Photographers and video teams usually plan around two risks. The first is running out of storage before media can be backed up or swapped. The second is choosing a card that has enough nominal space but cannot sustain the write speed required by the selected video profile or burst workflow. A useful planner needs to estimate total data volume and then test whether the selected speed class is appropriate for the heaviest write load.
This calculation supports hybrid event coverage, interviews, sports bursts, travel shooting, documentary days, and production kits where card count and card class have to be decided before the job. It is especially helpful when a team is moving between JPEG, RAW, RAW plus JPEG, 4K, 8K, ProRes, or high-frame-rate capture and needs a transparent estimate instead of relying on camera-menu remaining-time guesses alone.
What It Answers:
- How much card capacity is needed for stills, video, and reserve space.
- How dual-slot backup recording changes the physical card count needed.
- Whether the selected card speed class can support video bitrate and burst clearing.
- How many extra cards are required when the packed kit falls short.
Input Model:
The still-photo estimate can come from a measured average file size or from a megapixel-based format estimate. Measured averages are preferred when a camera body, compression setting, and subject matter are already known. Format estimates are useful for early planning because JPEG, compressed RAW, lossless RAW, and RAW plus JPEG have different size behavior.
Video capacity is based on runtime and bitrate. A 150 Mb/s video profile uses much less storage than a 735 Mb/s intraframe or ProRes profile, even if both are described as 4K. Recording mode then determines how the capacity pool is counted. Single-slot and overflow workflows can use the combined card pool, while mirrored dual-slot recording requires a complete copy on both slots and therefore increases the physical card count.
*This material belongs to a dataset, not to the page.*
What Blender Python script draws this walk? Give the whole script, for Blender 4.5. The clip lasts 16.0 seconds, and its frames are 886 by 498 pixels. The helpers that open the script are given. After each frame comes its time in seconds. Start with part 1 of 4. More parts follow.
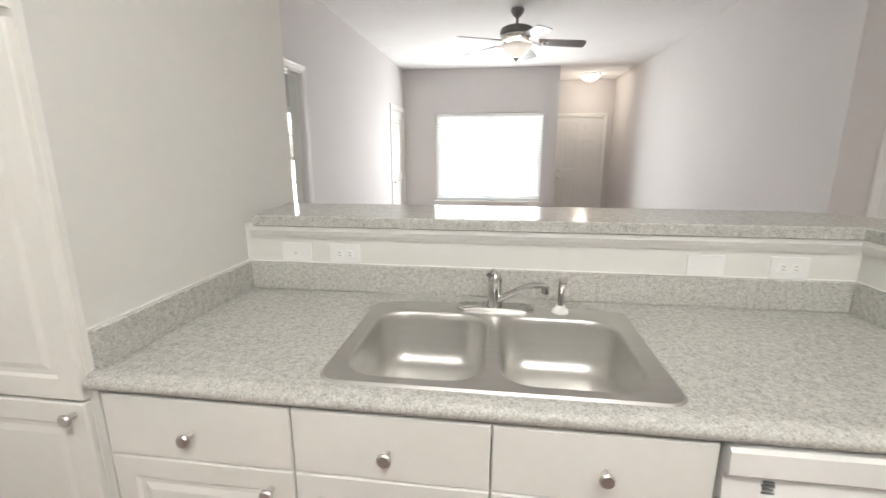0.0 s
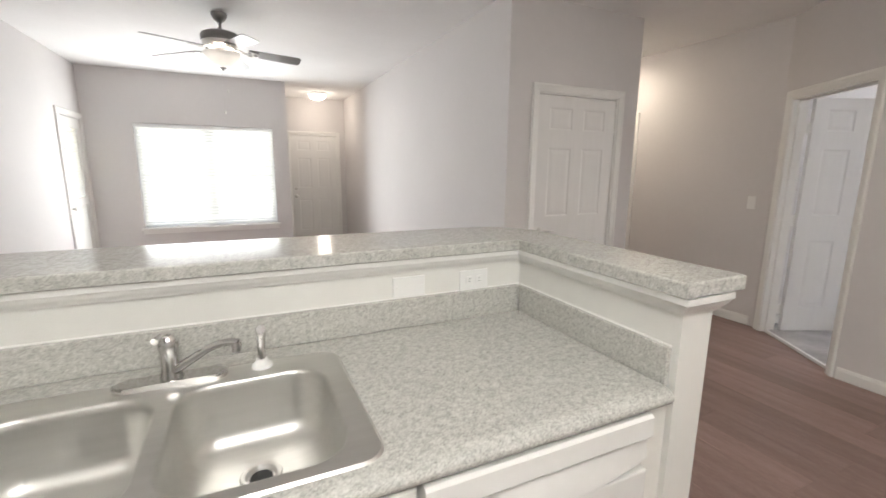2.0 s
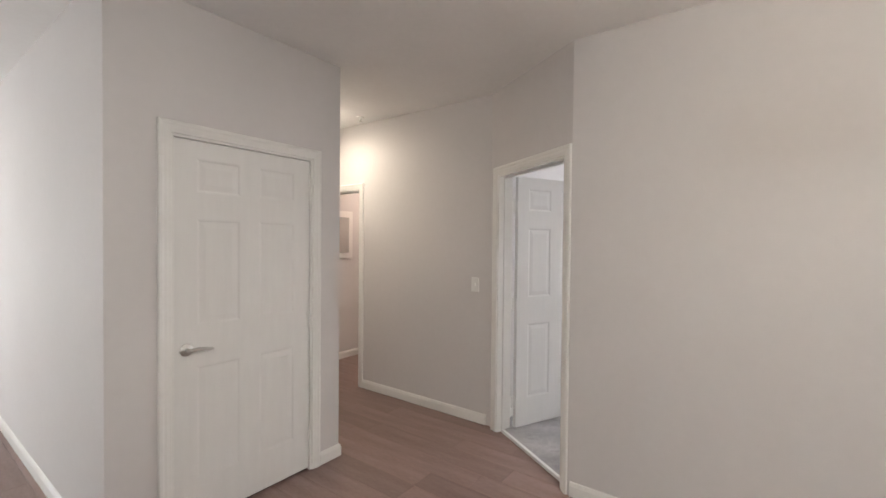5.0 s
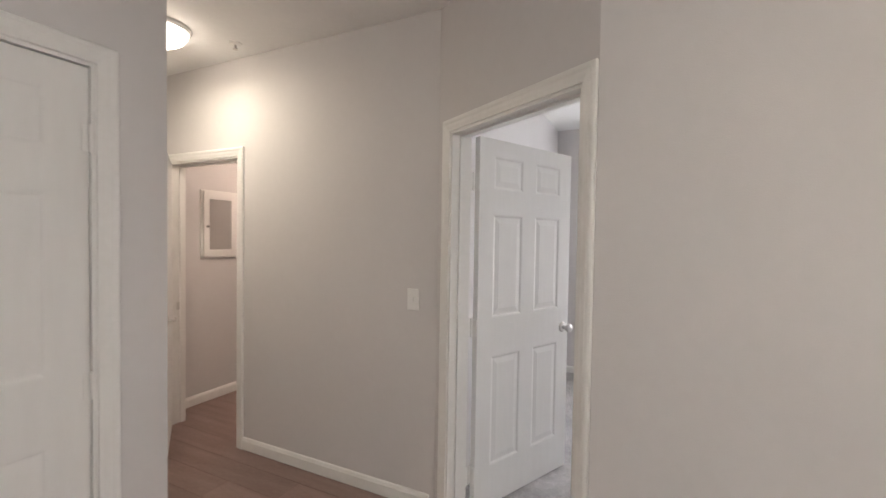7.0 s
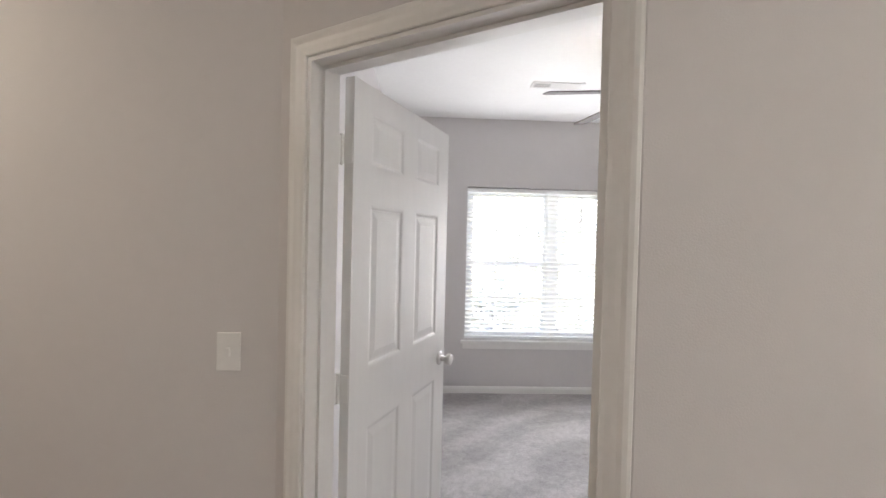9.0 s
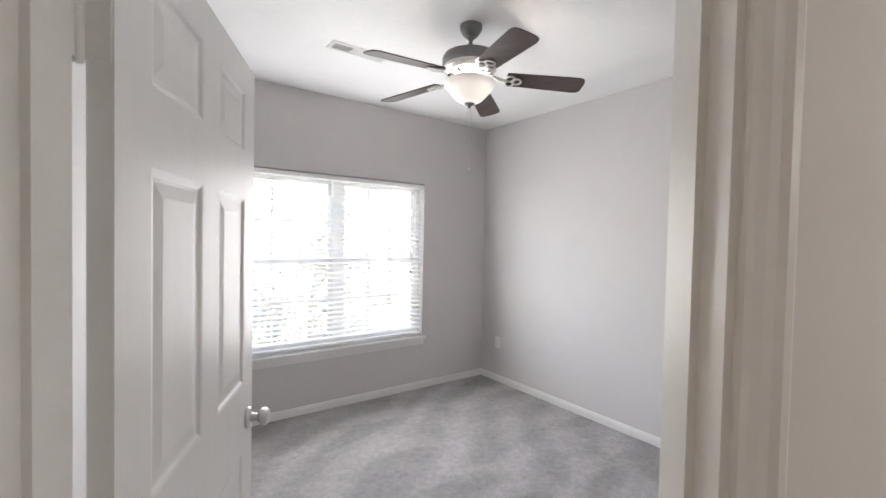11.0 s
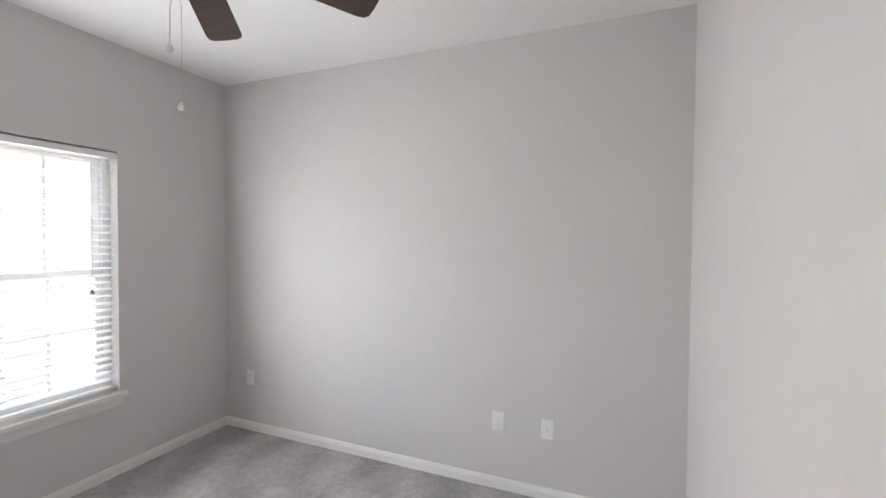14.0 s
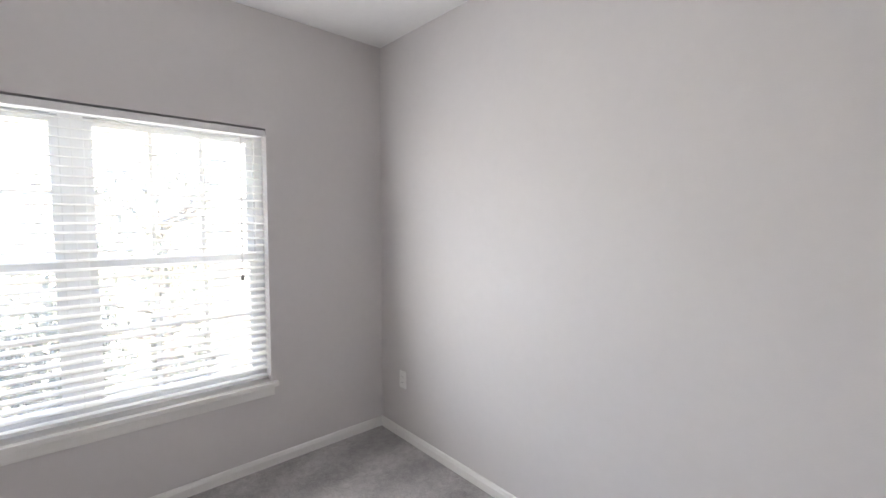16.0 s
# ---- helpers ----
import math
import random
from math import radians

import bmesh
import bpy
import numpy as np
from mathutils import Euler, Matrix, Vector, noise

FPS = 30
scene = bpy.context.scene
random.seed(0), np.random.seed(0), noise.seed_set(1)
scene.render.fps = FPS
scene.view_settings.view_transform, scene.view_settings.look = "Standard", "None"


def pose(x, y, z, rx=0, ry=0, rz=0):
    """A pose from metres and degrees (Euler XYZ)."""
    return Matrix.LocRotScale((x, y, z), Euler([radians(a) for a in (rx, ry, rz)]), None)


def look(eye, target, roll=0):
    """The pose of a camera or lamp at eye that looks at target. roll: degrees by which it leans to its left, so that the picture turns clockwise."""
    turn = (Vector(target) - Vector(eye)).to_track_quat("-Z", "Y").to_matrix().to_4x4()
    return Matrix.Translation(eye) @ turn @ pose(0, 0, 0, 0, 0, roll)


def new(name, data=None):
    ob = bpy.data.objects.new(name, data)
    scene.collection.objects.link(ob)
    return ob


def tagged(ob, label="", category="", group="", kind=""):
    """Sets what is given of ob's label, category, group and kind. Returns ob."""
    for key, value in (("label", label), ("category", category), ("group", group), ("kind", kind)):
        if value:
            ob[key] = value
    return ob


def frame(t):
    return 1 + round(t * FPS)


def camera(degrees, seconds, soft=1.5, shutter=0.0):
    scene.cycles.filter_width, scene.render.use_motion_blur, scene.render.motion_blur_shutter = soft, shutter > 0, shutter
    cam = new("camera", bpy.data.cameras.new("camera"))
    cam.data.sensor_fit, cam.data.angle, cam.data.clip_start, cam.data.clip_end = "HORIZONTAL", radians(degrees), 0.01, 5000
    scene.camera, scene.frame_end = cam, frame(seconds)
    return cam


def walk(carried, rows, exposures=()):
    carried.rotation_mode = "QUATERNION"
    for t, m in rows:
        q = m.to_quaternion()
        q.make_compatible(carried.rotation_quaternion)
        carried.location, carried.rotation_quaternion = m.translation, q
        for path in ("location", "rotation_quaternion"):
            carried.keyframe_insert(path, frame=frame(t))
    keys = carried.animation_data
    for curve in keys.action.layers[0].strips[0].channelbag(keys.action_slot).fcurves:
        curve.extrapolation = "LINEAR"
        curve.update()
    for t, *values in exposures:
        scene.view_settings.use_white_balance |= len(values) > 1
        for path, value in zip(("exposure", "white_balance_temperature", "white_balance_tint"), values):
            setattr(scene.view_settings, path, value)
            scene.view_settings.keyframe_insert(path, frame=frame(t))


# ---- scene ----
cam = camera(92.0, 16.0, soft=1.5, shutter=0.25)
PATH = [
    (0, (-1.116, -1.448, 1.415), (-1.375, 0.485, 0.969), 0.0),
    (0.5, (-1.074, -1.436, 1.416), (-1.065, 0.513, 0.968), 0.2),
    (1, (-1.037, -1.399, 1.42), (-0.764, 0.531, 0.973), 0.2),
    (1.5, (-1.002, -1.362, 1.431), (-0.452, 0.509, 0.984), 0.3),
    (2, (-0.931, -1.312, 1.446), (-0.102, 0.47, 1.076), 0.4),
    (2.5, (-0.806, -1.244, 1.47), (0.288, 0.422, 1.305), 0.4),
    (3, (-0.677, -1.169, 1.477), (0.648, 0.327, 1.399), 0.5),
    (3.5, (-0.521, -1.081, 1.485), (0.977, 0.244, 1.439), 0.7),
    (4, (-0.282, -1.014, 1.508), (1.296, 0.214, 1.463), 0.5),
    (4.2, (-0.178, -0.988, 1.515), (1.412, 0.225, 1.474), 0.5),
    (6.3, (1.002, -0.373, 1.504), (2.668, 0.732, 1.455), 0.9),
    (6.5, (1.074, -0.294, 1.503), (2.774, 0.759, 1.45), 0.8),
    (7, (1.282, -0.085, 1.5), (3.08, 0.788, 1.446), 0.9),
    (7.5, (1.465, 0.103, 1.498), (3.347, 0.777, 1.45), 1.1),
    (8, (1.657, 0.273, 1.513), (3.606, 0.715, 1.457), 1.1),
    (8.2, (1.735, 0.32, 1.508), (3.704, 0.668, 1.459), 1.2),
    (10.3, (2.401, 0.673, 1.52), (4.220, -0.158, 1.462), 1.4),
    (10.5, (2.475, 0.682, 1.518), (4.246, -0.255, 1.46), 1.4),
    (11, (2.631, 0.712, 1.522), (4.247, -0.467, 1.469), 1.2),
    (11.5, (2.770, 0.724, 1.528), (4.205, -0.669, 1.474), 1.2),
    (12, (2.897, 0.698, 1.506), (4.117, -0.886, 1.461), 0.8),
    (12.5, (3.013, 0.590, 1.526), (4.011, -1.142, 1.472), 0.8),
    (13, (3.116, 0.488, 1.528), (3.918, -1.343, 1.474), 0.7),
    (13.5, (3.187, 0.298, 1.535), (3.928, -1.559, 1.481), 0.6),
    (14, (3.277, 0.067, 1.524), (4.039, -1.781, 1.475), 0.5),
    (14.5, (3.382, -0.141, 1.517), (4.268, -1.934, 1.473), 0.4),
    (15, (3.498, -0.329, 1.522), (4.588, -2.005, 1.479), 0.3),
    (15.5, (3.550, -0.530, 1.515), (4.862, -2.039, 1.413), 0.2),
    (16, (3.592, -0.724, 1.512), (5.086, -2.050, 1.382), 0.2),
]
walk(cam, [(t, look(eye, target, roll)) for t, eye, target, roll in PATH], exposures=[(0.0, 3.68), (1.5, 3.67), (2.5, 3.75), (3.5, 3.82), (5.0, 3.82), (7.0, 3.78), (8.2, 3.79), (10.3, 3.60), (11.5, 3.54), (12.5, 3.51), (16.0, 3.50)])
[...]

| Planning factor | Effect | Common risk |
|---|---|---|
| Still format | Changes average MB per frame. | RAW plus JPEG can double-count unexpectedly. |
| Video bitrate | Turns runtime into sustained storage demand. | High-bitrate profiles fill cards faster than resolution labels suggest. |
| Reserve | Adds buffer above expected shoot volume. | No margin for overruns, retakes, or delayed backup. |
| Write speed | Tests the selected card class against workload load. | Enough space but dropped frames or slow burst clearing. |
Interpreting the Results:
The capacity result should be read as the minimum working kit for the assumptions entered. If the card margin is small, add more capacity or reduce risk by shortening offload intervals. For weddings, live events, travel, and commercial shoots, a small calculated surplus may still be too tight because schedule changes, duplicate takes, and client requests can add media quickly.
The speed check is separate from the capacity check. A kit can have enough gigabytes while still failing the required sustained write speed. When the required write speed is close to the selected card's minimum rating, choose a higher class or use manufacturer-verified cards for the camera body and codec. The model includes a headroom factor for video and a burst-recovery estimate, but camera buffer behavior and thermal limits still depend on the actual body and firmware.
Technical Details:
Total media demand is the sum of still-photo storage and video storage, then reserve is added. Card capacity can be interpreted in decimal GB or binary GiB depending on the planning basis. For mirrored dual-slot recording, the same media demand must fit in each slot, so physical card count is based on card pairs.
Practical Checks:
- Use a measured photo average after a short test shoot when the camera and compression settings are known.
- Plan separate card pools for critical backups, handoff cards, and media that cannot be formatted until delivery is confirmed.
- Confirm card speed compatibility against the camera maker's tested media list for demanding video codecs.
- Keep reserve higher for event work, travel days, wildlife, sports, and any job where offloading during the shoot is uncertain.